Margaret Atwood is one of my favourite authors, so when she released a new novel 18 months ago I was pretty excited to read it. I bought a copy but somehow it got lost in my to-read pile and she’s since released another book. Finally it made it to the front of the rotation, and I was eager to see if I’d like it as much as I liked books like “The Blind Assassin” or “Cat’s Eye”.
“The Heart Goes Last” by Margaret Atwood is a dystopian science fiction novel set in a not-too distant future. Married couple Charmaine and Stan are living in their car after losing their home in a financial crash. Unable to get a job where his tech skills apply, Stan’s self esteem is ebbing while Charmaine works for peanuts at a bar to support them. When Charmaine sees an advertisement for a social experiment that claims to eradicate poverty, Charmaine convinces a reluctant Stan that this is the answer to their problems. Despite his reservations, Stan agrees to sign his life away to a utopian promise where in exchange for one month of paradise, participants spend one month in prison.

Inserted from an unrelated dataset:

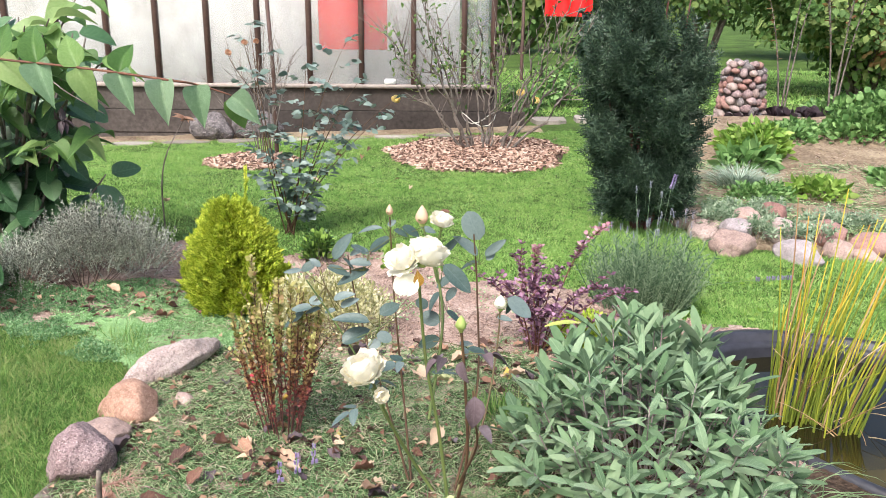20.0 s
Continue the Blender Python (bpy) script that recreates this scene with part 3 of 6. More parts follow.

I just didn’t feel this book. I wanted to like it, but I could not get myself immersed. Stan and Charmaine just feel like the archetypes of the middle-class, straight white heterosexual couple. They start out unremarkable and they stay unremarkable. The premise is interesting, but Consilience as a concept felt a bit unfinished and under-researched and as a consequence lacked credibility. Maybe this is because the setting is too close to now, and it’s easier to suspend disbelief when the society described is far from our own. The characters on the inside all have a bit of a cardboard cut out feel and as Stan embarks on his mission, it’s just scene after scene of characters that don’t appear to have any distinct personality from one another. I felt like the gender segregation part of the book was a missed opportunity, and way too much of the book was dominated by sex and fetishes that were largely disconnected from the main plot. In even the most highly emotional parts of the book, I didn’t feel moved. Even if this is meant to be satire and a critique of where our society is heading, the story just feels way too artificial and ultimately falls flat.
Although Margaret Atwood has succeeded in writing dystopian fiction in the past, I think this book misses the mark.